The savior who isn’t, or how many drafts can you whiff? Since we’re not a FA destination, drafting well, especially in the lottery, is critical. This is a bit tricky as a lot of teams have whiffed on lottery picks, but we just seem to be gifted at drafting players who ended up not being what we needed them to be, see Evans, Cousins, Bagley, etc., and/or we just happened picked the wrong guy when other choices were available (Jimmer over Klay, Robinson over Lillard, McLemore over a traffic cone). Now, some of those guys seemed reasonable at the time, but there were also WTF? moments in there as well (Bagley, Papagiannis). Bottom line, we’ve never drafted a true foundational piece whether it was due incompetence or just tough draft luck despite having high picks.
Bad owners/FOs and here today gone later today coaches.
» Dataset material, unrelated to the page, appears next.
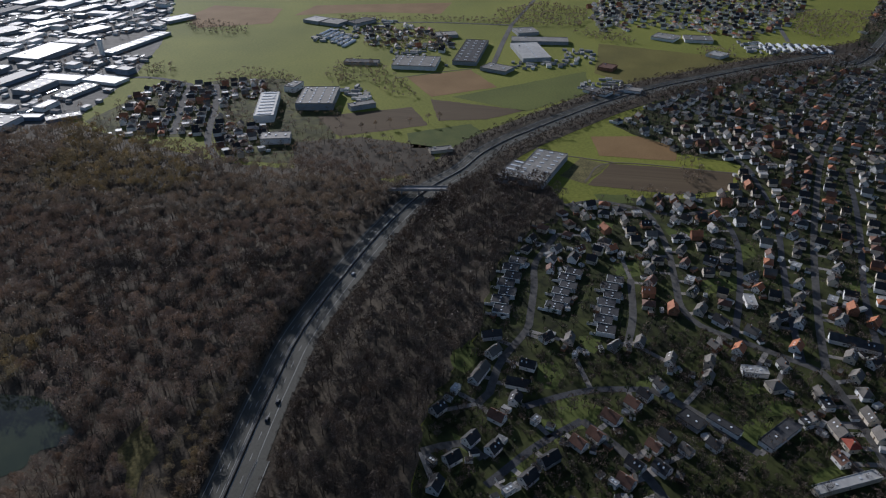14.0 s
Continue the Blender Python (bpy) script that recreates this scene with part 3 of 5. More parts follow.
# ---------------------------------------------------------------- more materials
ROOF = {
    "dark": material("dark_roof_tiles", (0.028, 0.028, 0.03), (0.055, 0.053, 0.052), 0.2, 2.5, rough=0.6, each=0.25),
    "grey": material("grey_roof_tiles", (0.1, 0.09, 0.078), (0.175, 0.16, 0.14), 0.2, 2.5, rough=0.65, each=0.25),
    "red": material("red_roof_tiles", (0.26, 0.055, 0.035), (0.38, 0.10, 0.06), 0.2, 2.5, rough=0.65, each=0.15),
    "orange": material("orange_roof_tiles", (0.3, 0.11, 0.055), (0.42, 0.18, 0.09), 0.2, 2.5, rough=0.65, each=0.15),
    "brown": material("brown_roof_tiles", (0.11, 0.06, 0.04), (0.18, 0.10, 0.07), 0.2, 2.5, rough=0.65, each=0.2),
    "blue": material("blue_roof_sheet", (0.2, 0.26, 0.34), (0.32, 0.38, 0.46), 0.2, 1.0, rough=0.5, spec=0.3),
    "white": material("pale_roof_sheet", (0.33, 0.32, 0.295), (0.48, 0.465, 0.43), 0.05, 0.3, rough=0.6, each=0.25, spec=0.3),
    "felt": material("grey_roof_felt", (0.125, 0.118, 0.104), (0.24, 0.226, 0.2), 0.06, 0.4, rough=0.65, each=0.4, spec=0.2),
    "slate": material("dark_roof_felt", (0.036, 0.036, 0.038), (0.07, 0.07, 0.07), 0.06, 0.4, rough=0.8, each=0.3, spec=0.15),
    "sheet": material("weathered_roof_sheet", (0.2, 0.192, 0.175), (0.36, 0.345, 0.315), 0.05, 0.3, rough=0.65, each=0.35, spec=0.2),
}
ROOF_WORD = {"dark": "dark slate-coloured", "grey": "weathered grey", "red": "bright red tiled", "orange": "orange tiled", "brown": "brown tiled", "blue": "pale blue glossy", "white": "pale", "felt": "grey felted", "slate": "dark felted", "sheet": "weathered sheet-metal"}
WALL = {
    "white": material("white_render", (0.62, 0.61, 0.58), (0.8, 0.79, 0.76), 0.15, 1.2, each=0.06),
    "cream": material("cream_render", (0.52, 0.46, 0.36), (0.68, 0.61, 0.5), 0.15, 1.2, each=0.1),
    "brick": material("brick_wall", (0.2, 0.1, 0.06), (0.34, 0.18, 0.11), 0.3, 2.5, each=0.15),
    "grey": material("grey_cladding", (0.24, 0.25, 0.26), (0.36, 0.37, 0.38), 0.1, 0.8, each=0.15),
    "blue": material("blue_cladding", (0.13, 0.165, 0.22), (0.2, 0.24, 0.3), 0.1, 0.8, each=0.15),
}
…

For me, the root of it is ownership as the rest seems to derive from that.
The Lucy/Charlie Brown effect. Even with the above always hovering and in play, there were times when sunlight somehow made its way through the clouds in the Kingdom and we actually had a championship caliber team (01-04), or at least seemed to be building positively for the future (mid 90s Mitch teams, Scores era, Beam Team era) only for the sunlight to disappear via tough beats and puzzling disintegrations of what seemed like promising teams.
I know it’s meant a bit tongue in cheek, but if you follow this team long enough the “You Can’t Hurt Me I’m A Kings Fan” t-shirt slogan becomes a reality!
Hooray for still not having an organizational philosophy!
Who’d have thought you’d need a PLAN to be successful in the NBA?
Presti is a G and Monte/Perry are not.
OKC is literally set for the next decade the way they keep drafting and developing players they’ll be able to put around their big 3.
Ajay Mitchell, a second year player is putting up 17 and 4.
The infrastructure is there for this franchise to have a Spurs/Duds like run over a decade to a decade and a half.
We’ll still be mired in a mediocre existense that never ends courtesy of Vivek and then eventually his daughter.